China November iron ore imports soar to one of highest levels on record
8 December 2017
China’s iron ore imports rebounded in November to one of the highest levels on record, with appetite in the world’s top buyer remaining strong even as Beijing forced steel mills to slash output as part of its war on winter smog.
Shipments of the steelmaking material rose 18.9 percent to 94.54 million tonnes in November from the previous month and were up 2.8 percent from a year ago, data from the General Customs of Administration showed on Friday. That was the fifth highest on record.
Total arrivals for the first 11 months climbed 6 percent to 990.73 million tonnes from 935.08 million tonnes a year ago. That puts the country on track to top last year’s import record of 1.02 billion tonnes.

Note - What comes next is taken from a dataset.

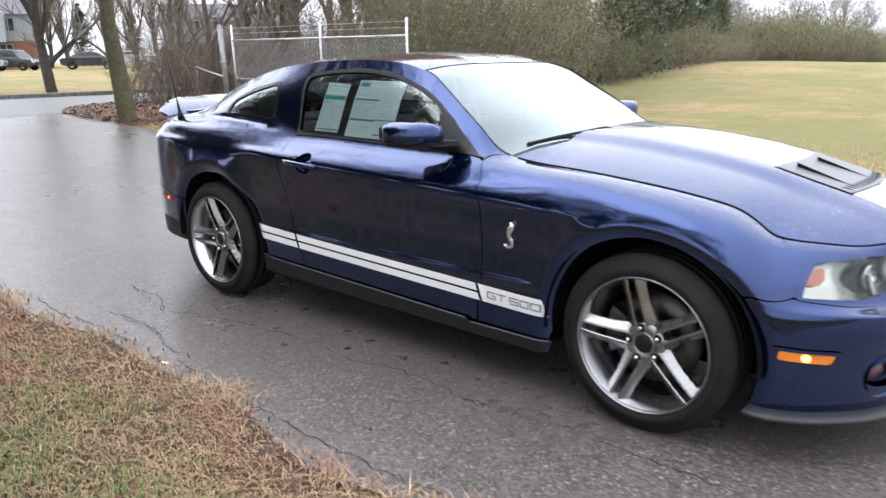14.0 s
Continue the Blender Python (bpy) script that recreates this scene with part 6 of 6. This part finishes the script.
def house(name, label, w, d, h, roof_h, lower, upper, roof_mat, windows, hip=0.0, gable=False):
    """A house: walls in two courses, an overhanging roof, windows with frames and a porch door."""
    t = tagged(new(name), label, "house")
    part("lower_wall", boxed((-w / 2, -d / 2, -0.4), (w / 2, d / 2, h * 0.5)), lower, t)
    part("upper_wall", boxed((-w / 2 - 0.03, -d / 2 - 0.03, h * 0.5), (w / 2 + 0.03, d / 2 + 0.03, h)), upper, t)
    o = 0.45
    bm = bmesh.new()
    lo = [bm.verts.new(p) for p in ((-w / 2 - o, -d / 2 - o, h - 0.05), (w / 2 + o, -d / 2 - o, h - 0.05), (w / 2 + o, d / 2 + o, h - 0.05), (-w / 2 - o, d / 2 + o, h - 0.05))]
    hi = [bm.verts.new(p) for p in ((-w / 2 - o + hip, 0, h + roof_h), (w / 2 + o - hip, 0, h + roof_h))]
    for f in ((lo[0], lo[1], hi[1], hi[0]), (lo[2], lo[3], hi[0], hi[1]), (lo[1], lo[2], hi[1]), (lo[3], lo[0], hi[0]), (lo[3], lo[2], lo[1], lo[0])):
        bm.faces.new(f)
    part("roof", bm, roof_mat, t)
    for x, z, ww, hh in windows:
        for sd in (-1, 1):
            win = part("window", boxed((x - ww / 2, sd * (d / 2 + 0.04) - 0.03, z), (x + ww / 2, sd * (d / 2 + 0.04) + 0.03, z + hh)), SIDING, t)
            for k in (-1, 1):
                part("window_pane", boxed((x + (k - 1) * ww / 4 + 0.06, sd * (d / 2 + 0.06) - 0.03, z + 0.08), (x + (k + 1) * ww / 4 - 0.06, sd * (d / 2 + 0.06) + 0.03, z + hh - 0.08)), DARK_PANE, win)
    if gable:
        bm = bmesh.new()
        gx, gw = w * 0.18, 3.4
        a = [bm.verts.new(p) for p in ((gx - gw / 2, -d / 2 - 1.3, h * 0.5), (gx + gw / 2, -d / 2 - 1.3, h * 0.5), (gx + gw / 2, -d / 2 - 1.3, h), (gx - gw / 2, -d / 2 - 1.3, h), (gx, -d / 2 - 1.3, h + 1.5), (gx - gw / 2, -d / 2, h * 0.5), (gx + gw / 2, -d / 2, h * 0.5), (gx + gw / 2, -d / 2, h), (gx - gw / 2, -d / 2, h), (gx, 0, h + 1.5))]
        for f in ((0, 1, 2, 4, 3), (1, 6, 7, 2), (5, 0, 3, 8), (2, 7, 9, 4), (8, 3, 4, 9), (5, 6, 1, 0)):
            bm.faces.new([a[k] for k in f])
        part("gable_bay", bm, SIDING, t)
        part("bay_window", boxed((gx - 0.6, -d / 2 - 1.36, h * 0.62), (gx + 0.6, -d / 2 - 1.28, h * 0.88)), DARK_PANE, t)
        part("balcony_rail", boxed((gx - gw / 2, -d / 2 - 1.5, h * 0.47), (gx + gw / 2, -d / 2 - 1.32, h * 0.52)), SIDING, t)
    return t


def buildings():
    wins = [(-3.6, 0.9, 1.2, 1.4), (-1.2, 0.9, 1.2, 1.4), (3.6, 0.9, 1.2, 1.4), (-3.6, 3.5, 1.1, 1.3), (-1.2, 3.5, 1.1, 1.3), (4.0, 3.5, 1.1, 1.3)]
    a = house("brick_house", "two-storey house of red brick and white siding with a gabled bay", 12, 8, 5.2, 2.0, BRICK, SIDING, SHINGLE, wins, 1.5, True)
    a.matrix_basis = pose(-84.3, 25.5, 0.9, 0, 0, 62)
    b = house("grey_house", "two-storey house with a grey shingle roof behind bare trees", 13, 8, 4.4, 1.9, BRICK, SIDING, SHINGLE, wins, 0.0)
    b.matrix_basis = pose(-68.4, 45.4, 0.9, 0, 0, 60)
    c = house("barn", "low brown-roofed building behind the field's tree line", 5.6, 8, 1.3, 3.0, BARN_ROOF, BARN_ROOF, BARN_ROOF, [(-2.0, 0.3, 0.9, 0.8), (2.0, 0.3, 0.9, 0.8)], 2.3)
    c.matrix_basis = pose(3.3, 84, -0.95, 0, 0, 8)
    d = house("sales_building", "long low pale building with a blue band far behind the lot", 16, 8, 2.6, 0.4, SIDING, BLUE_SIGN, SHINGLE, [(-9, 0.6, 2.5, 1.2), (-3, 0.6, 2.5, 1.2), (3, 0.6, 2.5, 1.2), (9, 0.6, 2.5, 1.2)], 3.0)
    d.matrix_basis = pose(72, 84, -0.9, 0, 0, -50)
    e = house("far_house", "pale house on the skyline beyond the lot", 14, 9, 3.2, 2.0, SIDING, SIDING, SHINGLE, [(-4, 0.8, 1.3, 1.2), (0, 0.8, 1.3, 1.2), (4, 0.8, 1.3, 1.2)], 2.0)
    for k, (x, y, r) in enumerate(((90, 52, -40), (108, 40, -20), (84, 30, -10), (75, 18, 0))):
        m = pose(x, y, -0.2, 0, 0, r)
        if k == 0:
            e.matrix_basis = m
        else:
            copy_thing(e, m)


def poles():
    p = tagged(new("flag_pole"), "tall white flag pole with a limp blue flag", "flag pole")
    part("pole", tube(bmesh.new(), [(0, 0, 0), (0, 0, 6), (0, 0, 11)], [0.06, 0.05, 0.03], 10), SIDING, p, smooth=True)
    rows = [[(-0.5 * f - 0.08 * math.sin(6 * g), 0.10 * math.sin(5 * f + 3 * g), 6.0 - 2.1 * f - 0.9 * g * (1 - 0.4 * f)) for f in np.linspace(0, 1, 8)] for g in np.linspace(0, 1, 8)]
    grid_mesh("flag", rows, BLUE_SIGN, p)
    p.matrix_basis = pose(40.0, 40.5, -0.4, 0, 0, -40)
    c = tagged(new("traffic_cone"), "small orange cone on the grass verge", "cone")
    part("cone", lathe(bmesh.new(), [(0.0, 0.7), (0.03, 0.7), (0.13, 0.04), (0.18, 0.03), (0.18, 0.0)], "z", 16), ORANGE, c, smooth=True)
    c.matrix_basis = pose(-24.5, 5.2, float(gz(-24.5, 5.2)))


gate()
mulch_verge()
stones()
parked()
buildings()
poles()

Output cuts by Chinese steelmakers have led to tighter supplies, pushing steel prices to multi-year highs and driving up prices of iron ore as mills and trades restock in anticipation for steel production recovery after March.
“This was partly driven by increased exports from Brazil because there’s a production ramp-up there from Vale’s VALE5.SA mines,” said Helen Lau, an analyst with Argonaut Securities in Hong Kong.
“Given that iron ore prices have been recovering, you should expect Brazil to take advantage and export as much as they can,” she said.
She said traders may also have started to accumulate inventory while prices were falling in anticipation of a ramp-up in demand once mills resume full operations after the stringent winter restrictions across the north are lifted in March.
Shanghai steel futures SRBcv1 rose 9.7 percent in November, while iron ore prices DCIOcv1 surged 16.5 percent over the month.
China’s iron ore demand is expected to climb 1.3 percent in 2017 to 1.122 billion tonnes, but dip 0.2 percent to 1.12 billion tonnes in 2018, according to a report published by China Metallurgical Industry Planning and Research Institute (MPI) on Monday.
China’s crude steel output is expected to grow 3 percent to 832 million tonnes this year, and by a further 0.7 percent in 2018.
China’s steel exports fell sharply to 5.35 million tonnes in November from 8.12 million tonnes a year ago. Year-to-date exports fell 30.7 percent to 69.83 million tonnes on-year, customs data showed.
Steel imports rose to 1.14 million tonnes from 0.95 million tonnes in October, but total January-November imports stood almost steady at 12.1 million tonnes compared with 12.02 million tonnes a year ago.